Challengers is infatuated with involving the audience in the story itself. In the same way, each character involved in this dynamic derives enjoyment from how essential they are to the relationship between the other two people. The introduction of techno music to underscore every moment that a polite tennis-watching audience would expect to require utter silence and concentration makes it clear to viewers that they are expected to join in this game. When Art and Patrick sit five feet apart from each other in a sauna before their upcoming match, someone cues the bounce of an almost fully synthetic, original score again, almost as if Guadagnino is trying to tell us over it all, “Isn’t this cool? Here comes my favorite part…” This is one reason why the dialogue is not always given the freedom to travel all the way across the court before the audience can really appreciate its delivery. Guadagnino giddily dumps a series of visual effects on us at the very end, as if he’s been saving them for the matchpoint, and would have distracted from the character-driven tension of the story in that final scene if they weren’t anchored by such consistently measured acting.

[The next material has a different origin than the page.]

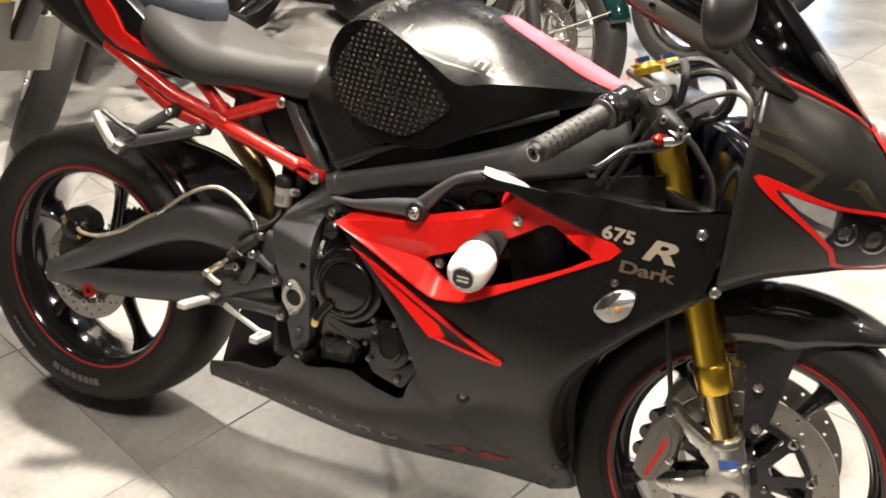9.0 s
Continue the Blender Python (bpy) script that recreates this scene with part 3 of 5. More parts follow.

Even so, it’s all a game, and it needs to move forward. The soundtrack is full of tennis rackets—during the most intense lover’s spats, we can’t be sure they’re not talking about tennis. Likewise, every time tennis is mentioned, the topic is always a way to bring up the third person in their triangle. From the way Patrick continues to wear Tashi’s shirt years after they part ways to the way Art spits his gum into Tashi’s hand before a match in the exact same way he used to do with Patrick as a teenager, the third presence is always with these characters as a result of them taking their injuries and love with them into adulthood. Luckily, Challengers makes us know that this “third presence” doesn’t ever have to be in our imagination alone.